Mastrángelo, uno de los bromistas más festejados del fútbol en los años ‘70, viajó horas después a Rufino para depositar su camiseta con la banda roja en el nicho de su madre. La satisfacción de unos no pasó de las cargadas posteriores en la semana siguiente y el pesar de los otros se esfumó en 1973, con una de las tantas goleadas que registra la historia de los clásicos. El 27 de junio de ese año, siete días después de ocurrida la masacre de Ezeiza en el definitivo regreso de Perón al país, Boca despachó a su rival de toda la vida con un 5 a 2 en la Bombonera. Pero había sido por otro torneo, el Metropolitano, sólo reservado a los clubes directamente afiliados a la AFA.

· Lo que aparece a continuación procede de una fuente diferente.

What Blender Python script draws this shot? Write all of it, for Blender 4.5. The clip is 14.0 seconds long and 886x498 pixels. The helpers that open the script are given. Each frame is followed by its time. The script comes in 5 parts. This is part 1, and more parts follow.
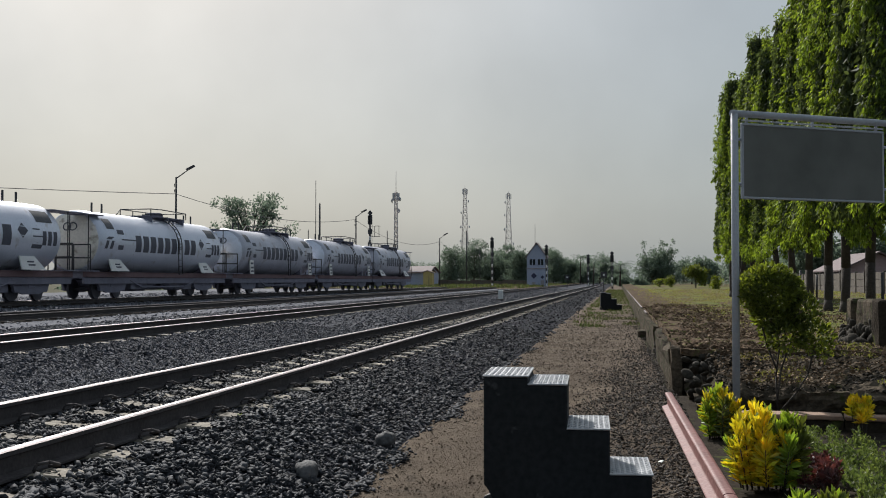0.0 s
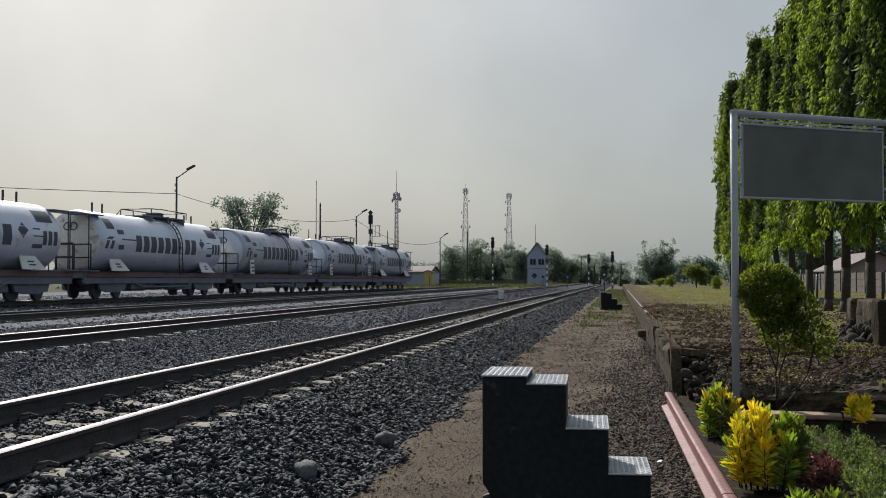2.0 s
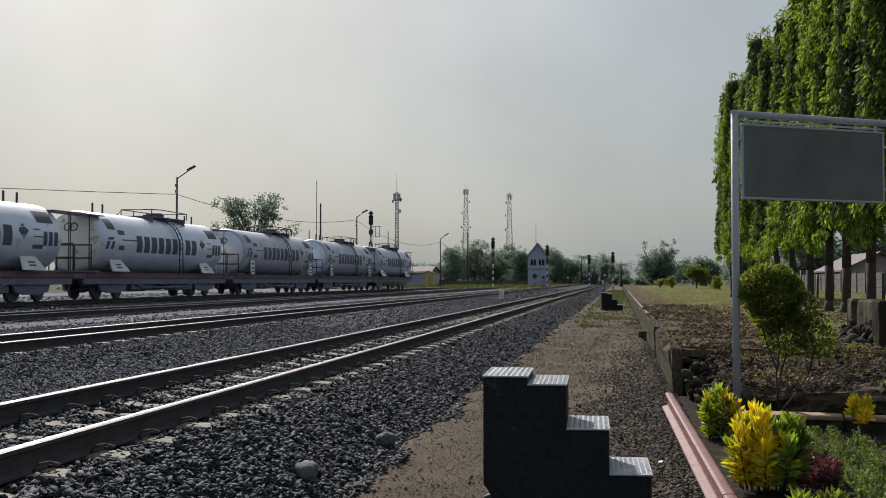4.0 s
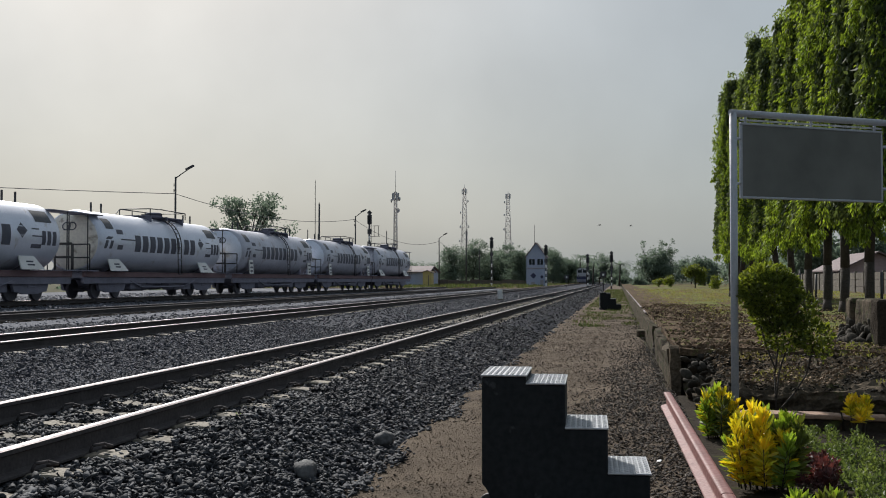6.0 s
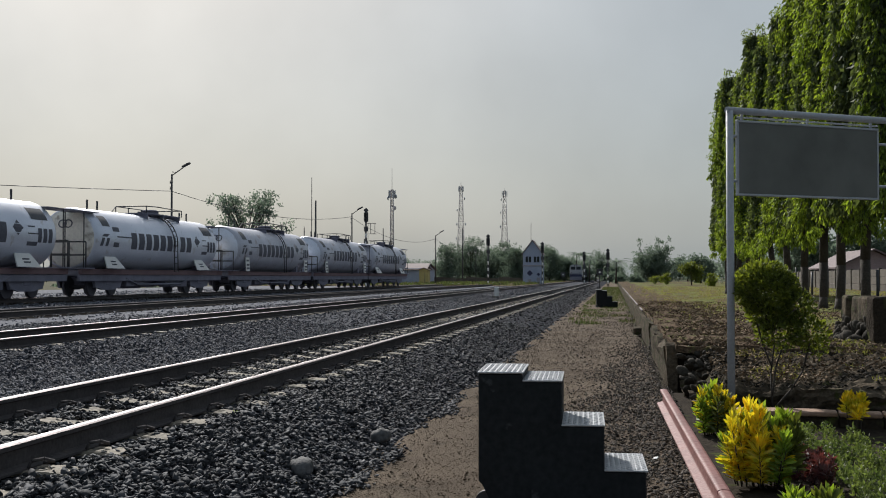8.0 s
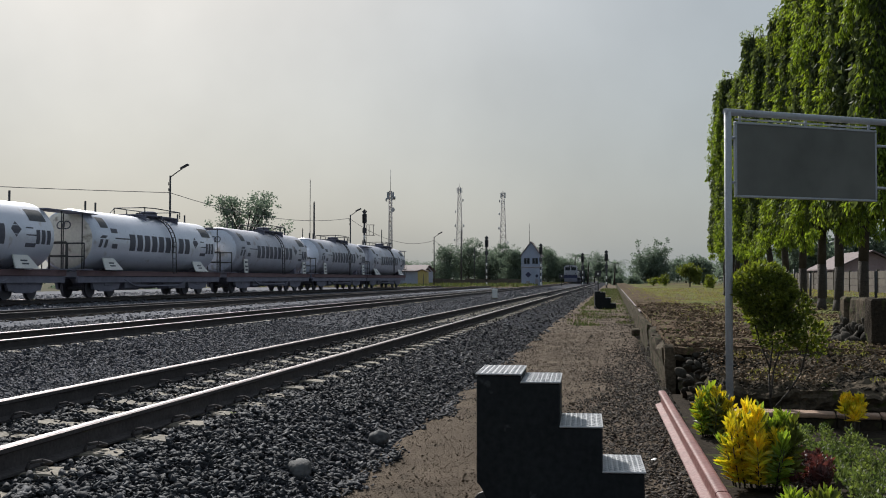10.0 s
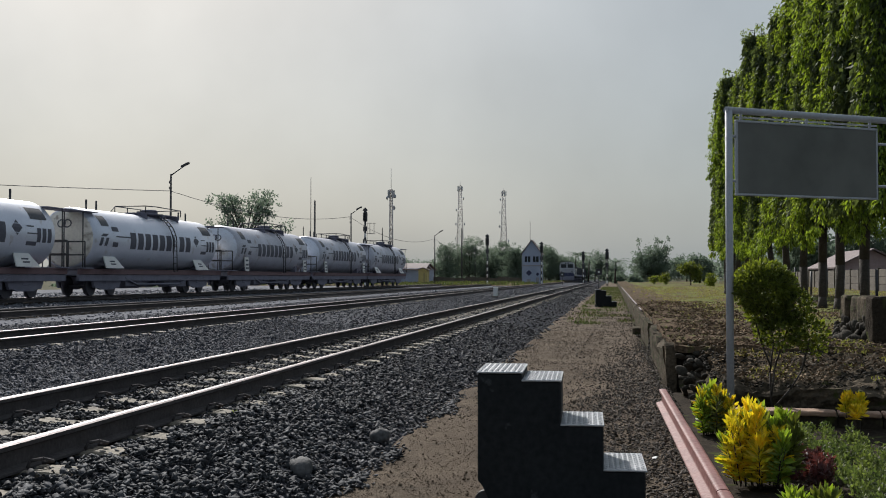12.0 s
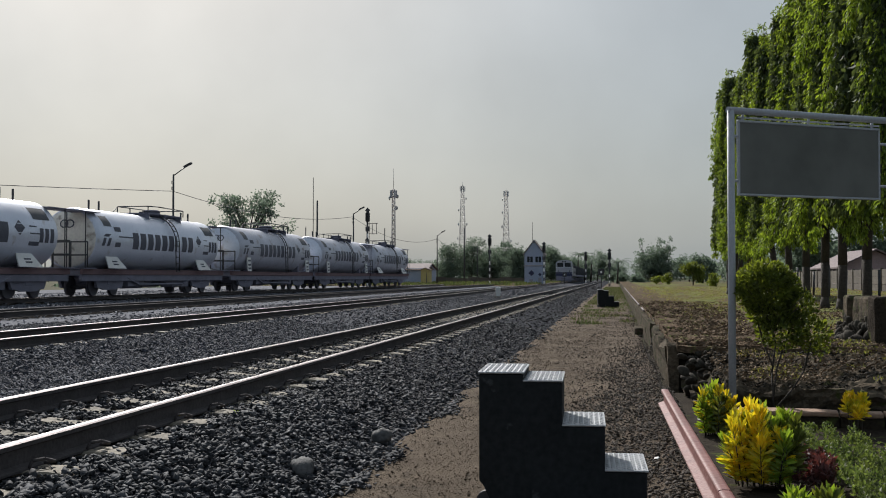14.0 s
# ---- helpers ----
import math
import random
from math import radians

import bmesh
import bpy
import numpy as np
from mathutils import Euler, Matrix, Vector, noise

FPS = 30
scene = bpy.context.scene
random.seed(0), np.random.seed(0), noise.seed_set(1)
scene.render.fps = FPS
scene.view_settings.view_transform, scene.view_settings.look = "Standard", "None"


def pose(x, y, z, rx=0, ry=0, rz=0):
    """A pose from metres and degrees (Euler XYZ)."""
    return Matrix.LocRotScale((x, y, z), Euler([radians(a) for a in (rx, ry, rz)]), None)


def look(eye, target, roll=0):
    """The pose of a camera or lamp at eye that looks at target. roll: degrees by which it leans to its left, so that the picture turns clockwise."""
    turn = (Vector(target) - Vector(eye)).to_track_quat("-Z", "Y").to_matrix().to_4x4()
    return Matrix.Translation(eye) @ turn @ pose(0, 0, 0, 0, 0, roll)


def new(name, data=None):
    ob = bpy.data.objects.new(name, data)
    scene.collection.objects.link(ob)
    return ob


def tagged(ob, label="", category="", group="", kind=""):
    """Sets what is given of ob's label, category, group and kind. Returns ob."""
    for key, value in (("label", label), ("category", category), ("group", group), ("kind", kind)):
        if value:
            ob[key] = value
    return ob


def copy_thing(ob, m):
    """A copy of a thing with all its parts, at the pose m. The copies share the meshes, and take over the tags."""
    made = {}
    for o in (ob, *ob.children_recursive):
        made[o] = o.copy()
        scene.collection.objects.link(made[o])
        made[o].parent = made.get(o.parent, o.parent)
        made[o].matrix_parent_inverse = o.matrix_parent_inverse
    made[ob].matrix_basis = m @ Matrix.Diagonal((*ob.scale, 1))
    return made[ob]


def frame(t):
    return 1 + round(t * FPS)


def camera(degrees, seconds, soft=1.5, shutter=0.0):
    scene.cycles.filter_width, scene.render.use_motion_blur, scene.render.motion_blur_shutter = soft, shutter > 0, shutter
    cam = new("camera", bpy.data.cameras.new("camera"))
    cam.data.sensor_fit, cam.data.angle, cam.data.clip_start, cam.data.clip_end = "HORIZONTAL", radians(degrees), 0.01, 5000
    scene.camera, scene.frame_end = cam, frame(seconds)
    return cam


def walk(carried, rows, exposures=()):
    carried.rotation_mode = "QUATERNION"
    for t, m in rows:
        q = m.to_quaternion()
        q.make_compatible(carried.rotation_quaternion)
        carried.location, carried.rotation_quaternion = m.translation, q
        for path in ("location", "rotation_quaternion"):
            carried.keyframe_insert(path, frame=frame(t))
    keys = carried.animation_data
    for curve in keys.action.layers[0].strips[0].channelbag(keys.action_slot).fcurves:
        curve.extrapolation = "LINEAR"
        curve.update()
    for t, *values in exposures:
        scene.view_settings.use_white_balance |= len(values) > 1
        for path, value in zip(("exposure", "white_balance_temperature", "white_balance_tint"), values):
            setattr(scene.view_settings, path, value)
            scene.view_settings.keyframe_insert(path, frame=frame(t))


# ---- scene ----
# ---- camera and its path ----
cam = camera(44.21, 14.0, soft=1.0)
YAW, TILT, EYE, PER = 9.125, 1.641, 1.2, 0.02969
# seconds, turn and tilt of the hand-held camera in thirty-fourths of a degree, sway in millimetres
SWAY = ((0, 0, 0, 0, 0), (0.5, .6, 0, 6, 0), (1, .1, -.3, 8, 0), (1.5, .7, -.3, 8, 0), (2, 1, -.4, 9, 0), (2.5, 1, 0, 7, 0), (3, 1.7, .8, 6, 0),
        (5.5, .3, 0, 8, -1), (6, -.8, -.3, 7, -2), (6.5, -2.2, -1.7, 7, -3), (7, -4, -3, 6, -4), (7.5, -5.7, -3.6, 6, -4),
        (8, -7, -4.7, 6, -4), (10.5, -9.8, -1.7, 8, -4), (11, -8.8, -2.6, 7, -5), (11.5, -8.8, -4.7, 6, -5), (12, -8.5, -5, 6, -4),
        (12.5, -7.9, -4.9, 8, -4), (13, -6.8, -4.6, 10, -3), (13.5, -5.7, -4.4, 11, -4), (14, -4.2, -4.7, 11, -4))
walk(cam, [(t, pose(x / 1000, 0, EYE + z / 1000, 90 + TILT + b * PER, 0, YAW + a * PER)) for t, a, b, x, z in SWAY], exposures=((0, 0.03, 6230, 10), (14, 0.03, 6230, 10)))

# ---- world and sun ----
SUN_AZ, SUN_EL = radians(-27), radians(35)
world = bpy.data.worlds.new("world")
scene.world = world
world.use_nodes = True
wn = world.node_tree
sky = wn.nodes.new("ShaderNodeTexSky")
sky.sky_type = "NISHITA"
sky.sun_disc, sky.sun_elevation, sky.sun_rotation = False, SUN_EL, SUN_AZ
sky.air_density, sky.dust_density, sky.ozone_density = 1.0, 3.6, 1.0
veil = wn.nodes.new("ShaderNodeMix")
veil.data_type = "RGBA"
veil.inputs[7].default_value = (3.36, 3.80, 3.92, 1)
wn.links.new(sky.outputs[0], veil.inputs[6])
# haze: thick towards the horizon, thinner overhead
way, height, thick = wn.nodes.new("ShaderNodeTexCoord"), wn.nodes.new("ShaderNodeSeparateXYZ"), wn.nodes.new("ShaderNodeMapRange")
wn.links.new(way.outputs["Generated"], height.inputs[0])
wn.links.new(height.outputs["Z"], thick.inputs[0])
thick.inputs[1].default_value, thick.inputs[2].default_value, thick.inputs[3].default_value, thick.inputs[4].default_value = 0.0, 0.75, 0.81, 0.62
wn.links.new(thick.outputs[0], veil.inputs[0])
# thin uneven high cloud
coords, cloud, cover = wn.nodes.new("ShaderNodeTexCoord"), wn.nodes.new("ShaderNodeTexNoise"), wn.nodes.new("ShaderNodeMapRange")
cloud.inputs["Scale"].default_value, cloud.inputs["Detail"].default_value = 3.6, 5.0
wn.links.new(coords.outputs["Generated"], cloud.inputs["Vector"])
wn.links.new(cloud.outputs["Fac"], cover.inputs[0])
cover.inputs[1].default_value, cover.inputs[2].default_value, cover.inputs[3].default_value, cover.inputs[4].default_value = 0.32, 0.68, 0.90, 1.11
lit = wn.nodes.new("ShaderNodeVectorMath")
lit.operation = "SCALE"
wn.links.new(veil.outputs[2], lit.inputs[0])
wn.links.new(cover.outputs[0], lit.inputs["Scale"])
wn.links.new(lit.outputs[0], wn.nodes["Background"].inputs[0])
wn.nodes["Background"].inputs[1].default_value = 0.096
sun = new("sun", bpy.data.lights.new("sun", "SUN"))
sun.data.energy, sun.data.angle, sun.data.color = 4.8, radians(0.8), (1.0, 0.945, 0.87)
sun.matrix_world = look((0, 0, 0), (-math.sin(SUN_AZ) * math.cos(SUN_EL), -math.cos(SUN_AZ) * math.cos(SUN_EL), -math.sin(SUN_EL)))
scene.view_settings.exposure = 0.0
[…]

En cambio, el campeonato federal ideado por el fallecido Valentín Suárez en 1967 fabricaba goleadas de molde que los grandes equipos de Buenos Aires les propinaban a los semiamateurs del interior. Su arranque en la edición de 1972 no podía haber sido mejor. La exhibición de fútbol casi insuperable de aquel River-Boca debería ocupar un lugar en las vitrinas de nuestros mejores momentos deportivos. Como homenaje al fútbol, por lapasión que despierta y también como tributo a lo que simboliza aquel estribillo caído en desuso, que no vendría mal entonar en estos tiempos de sinrazón y puro exitismo.
“Ganamos, perdimos, igual nos divertimos...”.